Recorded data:
-- -- --
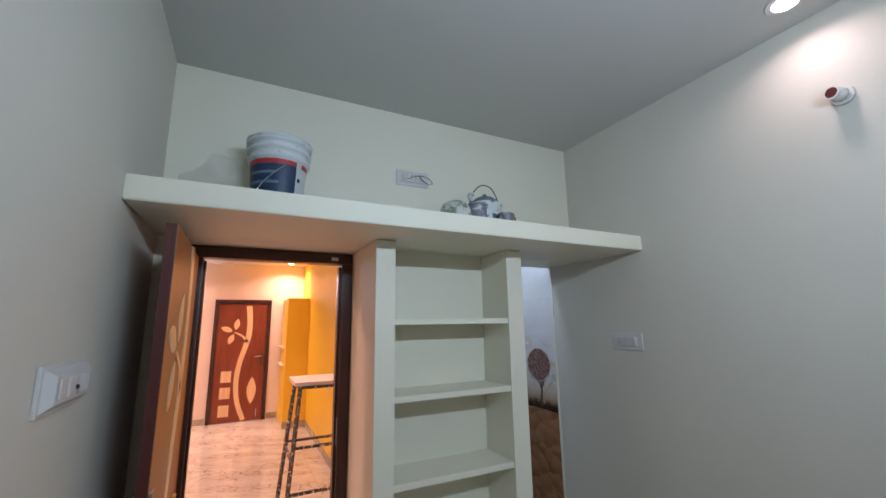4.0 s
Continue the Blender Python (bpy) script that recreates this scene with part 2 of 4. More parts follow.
def wood_material(name, light, dark, rough=0.28, axis=2):
    m, t, b = material(name, rough)
    sc = [14, 14, 14]
    sc[axis] = 0.9
    v = coords(t, tuple(sc))
    n = noise_of(t, v, 2.2, 6, 0.6, 0.8)
    col = ramp(t, n, (0.28, dark), (0.55, light), (0.75, tuple(c * 1.15 for c in light)))
    t.links.new(mix(t, 0.3, col, ramp(t, noise_of(t, coords(t), 1.6, 2), (0.3, dark), (0.7, light))), b.inputs["Base Color"])
    t.links.new(math_of(t, "MULTIPLY_ADD", n, 0.15, rough - 0.07), b.inputs["Roughness"])
    bump(t, b, n, 0.08, 0.002)
    return m


def spattered(name, base, spots, rough=0.55, scale=38, amount=0.52, metal=0.0):
    m, t, b = material(name, rough, metal)
    v = coords(t)
    n = noise_of(t, v, scale, 5, 0.65)
    mr = node(t, "ShaderNodeMapRange", From_Min=amount, From_Max=amount + 0.04)
    t.links.new(n, mr.inputs["Value"])
    t.links.new(mix(t, mr.outputs["Result"], base, spots), b.inputs["Base Color"])
    bump(t, b, n, 0.3, 0.004)
    return m


WALL = paint("bedroom_wall_paint", (0.625, 0.60, 0.525))
CREAM = paint("cream_shelf_paint", (0.76, 0.735, 0.605), 0.5)
CEIL = paint("ceiling_paint", (0.55, 0.55, 0.53), 0.7)
BATHWALL = paint("bathroom_upper_paint", (0.78, 0.785, 0.755), 0.55)
HALLWALL = paint("hall_wall_paint", (0.78, 0.665, 0.575), 0.5)
YELLOW = paint("yellow_wall_paint", (0.85, 0.55, 0.015), 0.42)
MARBLE = marble_material("veined_marble_tile", 11.0, 0.05)
# same marble toned down: the weaker light on upright faces is in the colour
SKIRT = marble_material("shaded_skirting_marble", 5.0, 0.18, 0.66, (1.0, 0.95, 0.82))
GROUT = plain("floor_grout", (0.52, 0.48, 0.42), 0.8)
BATHGROUT = plain("bath_grout", (0.42, 0.395, 0.37), 0.85, vary=0.4, scale=9)
FLOORGROUT = plain("bath_floor_grout", (0.45, 0.35, 0.27), 0.85)
BROWNGROUT = plain("brown_grout", (0.40, 0.27, 0.18), 0.85)
PUFF = puff_material("brown_puff_tile", (0.48, 0.252, 0.13), (0.15, 0.067, 0.032), 7.0)
PUFFFLOOR = puff_material("brown_floor_tile", (0.41, 0.265, 0.17), (0.15, 0.083, 0.048), 10.0, rough=0.4)
PLAINTILE = glazed("pale_grey_tile", (0.70, 0.69, 0.685), (0.635, 0.62, 0.605))
BANDUP, BANDLOW = band_material("border_tile_sky", False), band_material("border_tile_ground", True)
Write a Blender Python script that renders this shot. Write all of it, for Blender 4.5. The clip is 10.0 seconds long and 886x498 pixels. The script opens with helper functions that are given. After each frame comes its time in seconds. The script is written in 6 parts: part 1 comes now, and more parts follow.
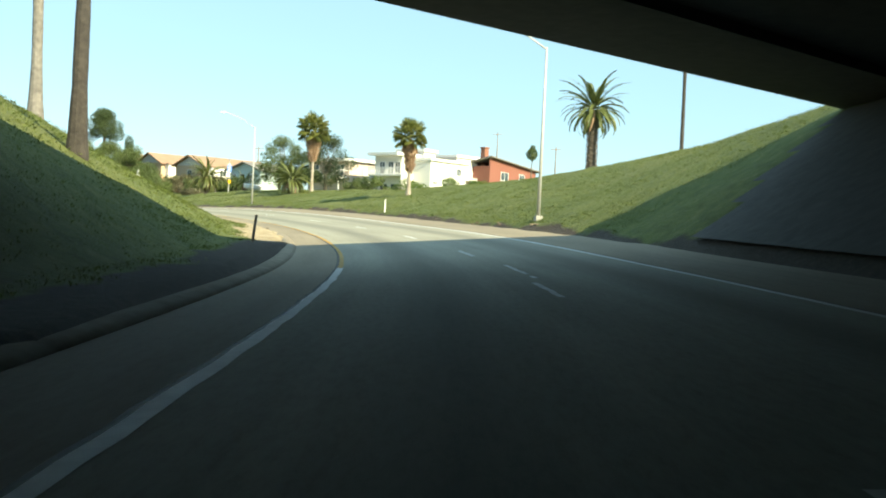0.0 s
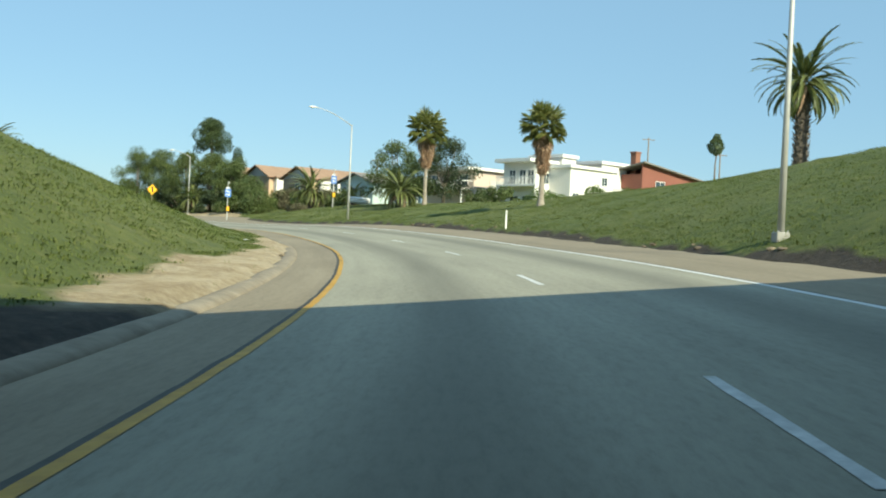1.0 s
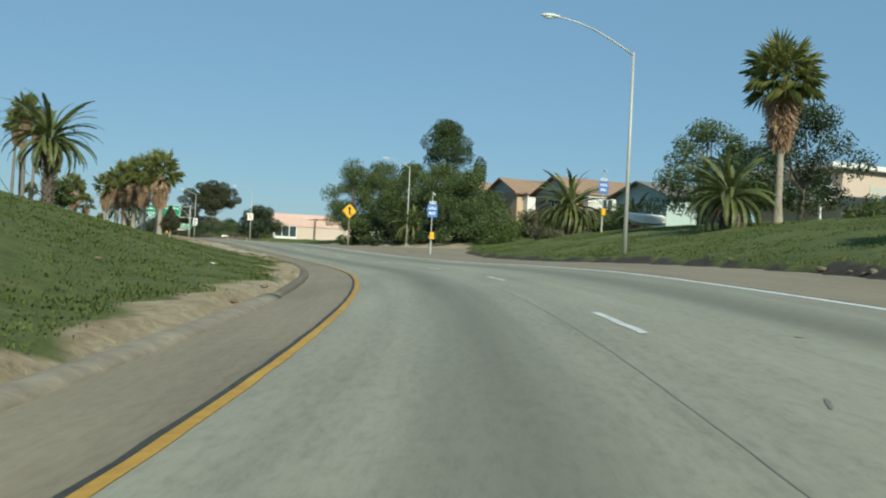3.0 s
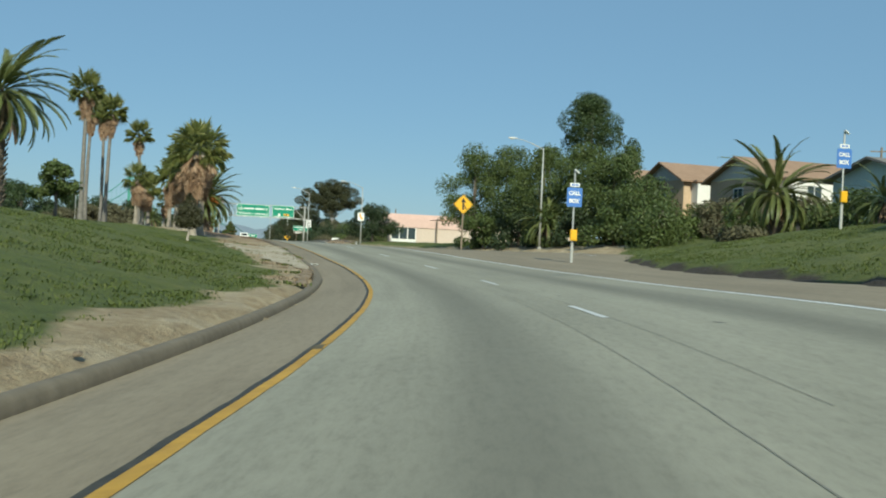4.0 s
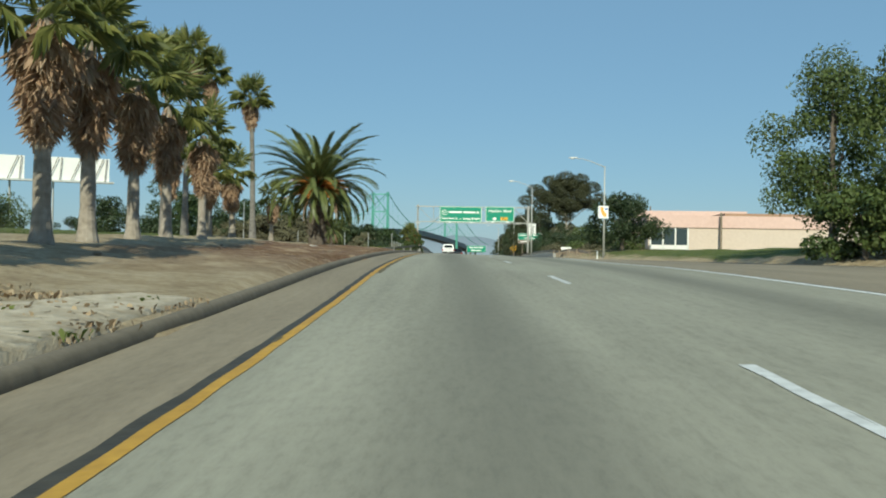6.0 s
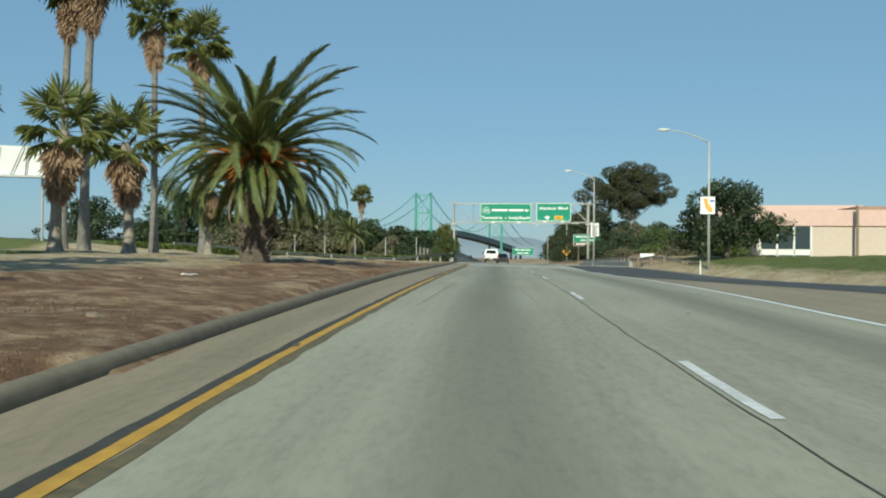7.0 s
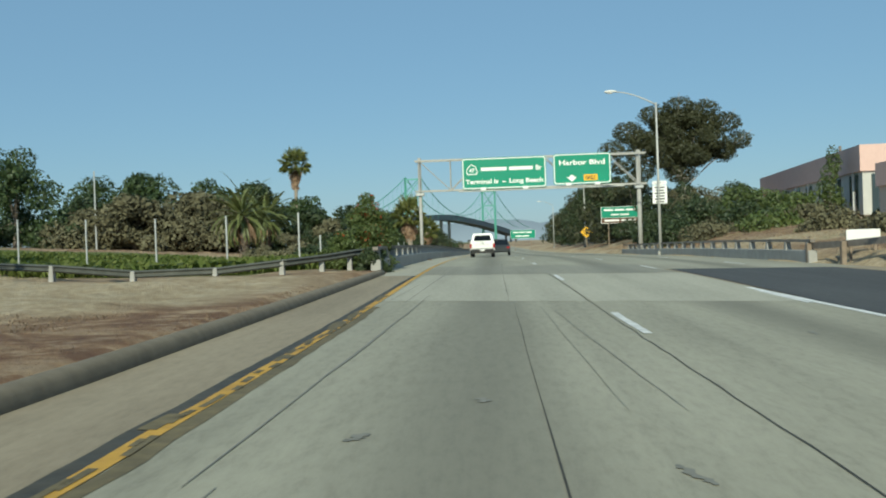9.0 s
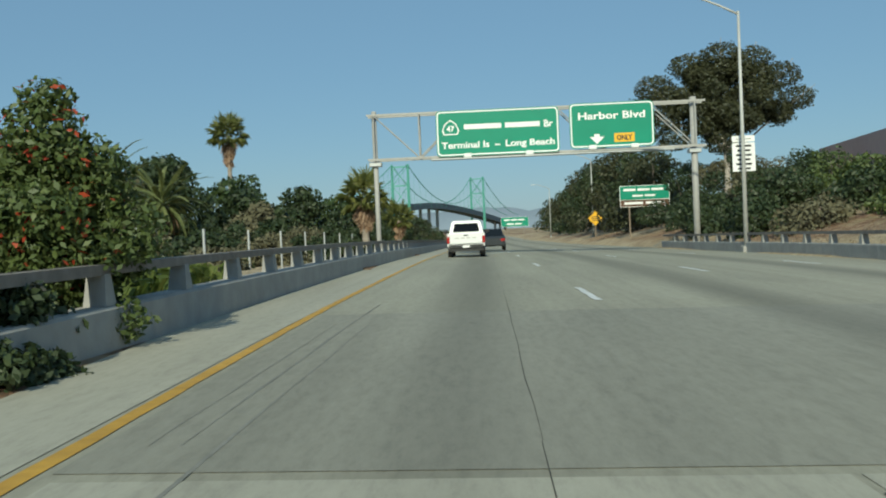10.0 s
-- -- --
§ GIVEN PROBLEM: The records above need to be restated word for word, with the pictures left out.

§ RESPONSE TO THIS TASK:
4.0 s
Continue the Blender Python (bpy) script that recreates this scene with part 2 of 4. More parts follow.
def wood_material(name, light, dark, rough=0.28, axis=2):
    m, t, b = material(name, rough)
    sc = [14, 14, 14]
    sc[axis] = 0.9
    v = coords(t, tuple(sc))
    n = noise_of(t, v, 2.2, 6, 0.6, 0.8)
    col = ramp(t, n, (0.28, dark), (0.55, light), (0.75, tuple(c * 1.15 for c in light)))
    t.links.new(mix(t, 0.3, col, ramp(t, noise_of(t, coords(t), 1.6, 2), (0.3, dark), (0.7, light))), b.inputs["Base Color"])
    t.links.new(math_of(t, "MULTIPLY_ADD", n, 0.15, rough - 0.07), b.inputs["Roughness"])
    bump(t, b, n, 0.08, 0.002)
    return m


def spattered(name, base, spots, rough=0.55, scale=38, amount=0.52, metal=0.0):
    m, t, b = material(name, rough, metal)
    v = coords(t)
    n = noise_of(t, v, scale, 5, 0.65)
    mr = node(t, "ShaderNodeMapRange", From_Min=amount, From_Max=amount + 0.04)
    t.links.new(n, mr.inputs["Value"])
    t.links.new(mix(t, mr.outputs["Result"], base, spots), b.inputs["Base Color"])
    bump(t, b, n, 0.3, 0.004)
    return m


WALL = paint("bedroom_wall_paint", (0.625, 0.60, 0.525))
CREAM = paint("cream_shelf_paint", (0.76, 0.735, 0.605), 0.5)
CEIL = paint("ceiling_paint", (0.55, 0.55, 0.53), 0.7)
BATHWALL = paint("bathroom_upper_paint", (0.78, 0.785, 0.755), 0.55)
HALLWALL = paint("hall_wall_paint", (0.78, 0.665, 0.575), 0.5)
YELLOW = paint("yellow_wall_paint", (0.85, 0.55, 0.015), 0.42)
MARBLE = marble_material("veined_marble_tile", 11.0, 0.05)
# same marble toned down: the weaker light on upright faces is in the colour
SKIRT = marble_material("shaded_skirting_marble", 5.0, 0.18, 0.66, (1.0, 0.95, 0.82))
GROUT = plain("floor_grout", (0.52, 0.48, 0.42), 0.8)
BATHGROUT = plain("bath_grout", (0.42, 0.395, 0.37), 0.85, vary=0.4, scale=9)
FLOORGROUT = plain("bath_floor_grout", (0.45, 0.35, 0.27), 0.85)
BROWNGROUT = plain("brown_grout", (0.40, 0.27, 0.18), 0.85)
PUFF = puff_material("brown_puff_tile", (0.48, 0.252, 0.13), (0.15, 0.067, 0.032), 7.0)
PUFFFLOOR = puff_material("brown_floor_tile", (0.41, 0.265, 0.17), (0.15, 0.083, 0.048), 10.0, rough=0.4)
PLAINTILE = glazed("pale_grey_tile", (0.70, 0.69, 0.685), (0.635, 0.62, 0.605))
BANDUP, BANDLOW = band_material("border_tile_sky", False), band_material("border_tile_ground", True)
Write a Blender Python script that renders this shot. Write all of it, for Blender 4.5. The clip is 10.0 seconds long and 886x498 pixels. The script opens with helper functions that are given. After each frame comes its time in seconds. The script is written in 6 parts: part 1 comes now, and more parts follow.
0.0 s
1.0 s
3.0 s
4.0 s
6.0 s
7.0 s
9.0 s
10.0 s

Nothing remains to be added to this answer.